Implementation Pattern¶

import torch

def amax_scale_cast(x):
    # Standard dynamic scaling
    amax = torch.amax(x.abs())
    scale = 448.0 / amax
    x_fp8 = torch.clamp(x * scale, -448, 448).to(torch.float8_e4m3fn)
    return x_fp8, scale

Performance Overhead in Eager Mode¶

In PyTorch Eager mode, torch.amax(x.abs()) triggers a full reduction over the tensor (e.g., [seq_len, hidden_size]). In deep architectures with many layers (100+) and multiple diffusion steps (20+), this reduction adds a significant overhead of approximately 150μs per call.

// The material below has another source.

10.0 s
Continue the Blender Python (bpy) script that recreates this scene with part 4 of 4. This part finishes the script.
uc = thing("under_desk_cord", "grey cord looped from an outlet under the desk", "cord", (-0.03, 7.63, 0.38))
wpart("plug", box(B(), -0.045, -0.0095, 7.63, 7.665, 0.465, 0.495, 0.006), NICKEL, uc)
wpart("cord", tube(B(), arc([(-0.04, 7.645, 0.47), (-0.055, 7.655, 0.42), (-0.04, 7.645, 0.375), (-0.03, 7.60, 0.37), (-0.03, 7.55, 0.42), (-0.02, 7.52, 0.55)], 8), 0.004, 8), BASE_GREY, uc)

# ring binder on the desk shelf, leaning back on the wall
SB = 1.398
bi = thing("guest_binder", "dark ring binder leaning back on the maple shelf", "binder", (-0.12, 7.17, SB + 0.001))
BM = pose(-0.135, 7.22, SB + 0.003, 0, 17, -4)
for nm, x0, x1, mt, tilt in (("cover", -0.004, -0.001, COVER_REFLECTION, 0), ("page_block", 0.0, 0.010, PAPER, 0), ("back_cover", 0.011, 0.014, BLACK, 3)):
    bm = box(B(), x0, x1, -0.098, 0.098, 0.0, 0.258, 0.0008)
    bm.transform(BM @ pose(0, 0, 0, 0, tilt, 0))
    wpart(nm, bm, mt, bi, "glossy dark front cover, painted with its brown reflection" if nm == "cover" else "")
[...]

For a 112-layer model over 20 steps, the cumulative overhead from amax reductions can become a bottleneck during prototyping or uncompiled inference.

Clip Path Optimization¶

The "Clip Path" strategy eliminates the reduction step by assuming a static scale of 1.0. Tensors are simply clamped to the FP8 range and cast.

def clip_scale_cast(x):
    # Optimized path: no reduction, hard-clipping only
    x_fp8 = torch.clamp(x, -448, 448).to(torch.float8_e4m3fn)
    return x_fp8

Empirical Validation¶

Analysis of 50,000 forward passes on Transformer-based models indicates that: - Layer activations are highly stable, with an amax consistently near 1.0. - Only ~0.007% of values across the analyzed dataset exceeded the 448 threshold. - The error introduced by saturating these rare outliers at 448 is statistically negligible for model output quality.

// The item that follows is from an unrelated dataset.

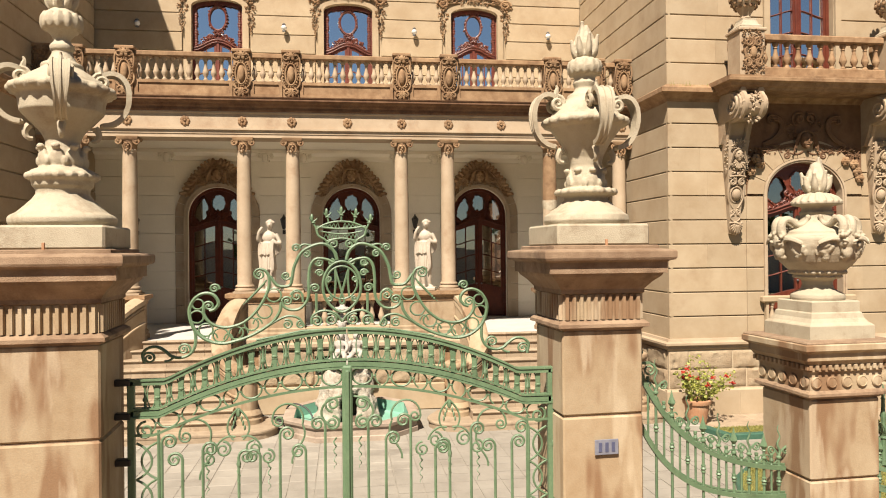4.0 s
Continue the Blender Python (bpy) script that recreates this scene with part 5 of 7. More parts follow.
def urn_post(x, y, turn, tall=1.0):
    m = pose(x, y, 0, 0, 0, YAW)
    post = thing("urn_post", "square sandstone fence post with dentils and carved discs", "fence post", "urn posts", m=m)
    part("core", box(B(), -0.27, 0.27, -0.27, 0.27, 0.0, 3.2), cap_stone, post)
    blocks(post, 0.285, [0.0, 0.45, 1.05, 1.66, 2.27, 2.865], post_stone)
    part("base_moulding", lathe(B(), [(0.28, 2.86), (0.30, 2.875), (0.325, 2.885), (0.325, 2.905), (0.312, 2.92), (0.295, 2.925)], square=True), cap_stone, post)
    fr = part("frieze", lathe(B(), [(0.298, 2.915), (0.298, 3.07)], square=True), post_stone, post)
    for q in range(4):
        for k in range(5):
            part("disc", disc_mesh, None, fr, m=pose(0, 0, 0, 0, 0, 90 * q) @ pose(-0.25 + 0.125 * k, -0.298, 2.985, 90))
        for k in range(13):
            part("dentil", dentil_mesh, None, fr, m=pose(0, 0, 0, 0, 0, 90 * q) @ pose(-0.312 + 0.052 * k, -0.315, 3.078))
    part("cap", lathe(B(), [(0.30, 3.06), (0.316, 3.065), (0.316, 3.115), (0.330, 3.12), (0.340, 3.14), (0.355, 3.15), (0.355, 3.20), (0.365, 3.205), (0.380, 3.215), (0.392, 3.225), (0.392, 3.262), (0.380, 3.272), (0.28, 3.285)], square=True), post_stone, post)
    part("cap_top", lathe(B(), [(0.382, 3.268), (0.384, 3.276), (0.376, 3.286), (0.25, 3.289)], square=True), cap_stone, post, "dark weathered top")
    urn = thing("ram_urn", "cream stone urn with ram heads, fruit festoons and a flame", "urn", "ram-headed urns", m=m @ pose(0, 0, 3.285) @ Matrix.Diagonal((1, 1, tall, 1)))
    part("plinth", lathe(B(), [(0.268, -0.004), (0.268, 0.098), (0.262, 0.106), (0.240, 0.122), (0.220, 0.152), (0.212, 0.186), (0.208, 0.192), (0.200, 0.196), (0.200, 0.270), (0.192, 0.278)], square=True), cream, urn)
    carved(part("body", urn_c_body, None, urn), 0.006, 1)
    for q in range(4):
        carved(part("ram_head", ram_mesh, None, urn, m=pose(0, 0, 0, 0, 0, 90 * q + turn)), 0.005, 1)
    carved(part("flame", flame_c, None, urn, m=pose(0, 0, 0.222 + 0.885)), 0.006, 1)
    return post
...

Production and Compilation¶

The necessity of the Clip Path optimization depends on the execution environment: - Eager Mode: Clip Path is highly effective for reducing latency during debugging or inference without compilation. - torch.compile: When using torch.compile, the compiler typically fuses amax, scale, clamp, and cast into a single CUDA kernel. In this scenario, the reduction overhead is effectively eliminated by kernel fusion, making the algorithmic difference between Amax and Clip paths less significant for performance.

Gotchas¶

Issue: Using Clip Path on models with unstable activation distributions → Fix: Perform a calibration run (5-10k passes) to ensure the amax consistently stays near or below 448 before committing to static scaling.
Issue: Format Mismatch → Fix: Ensure the target format is E4M3. If using E5M2, the maximum value is significantly lower (57,344 vs 448), and the distribution characteristics will differ.
Issue: Training Instability → Fix: For LoRA or full training in FP8, avoid the Clip Path during the first few iterations where gradients and activations are more volatile; switch to Clip Path only after the model stabilizes.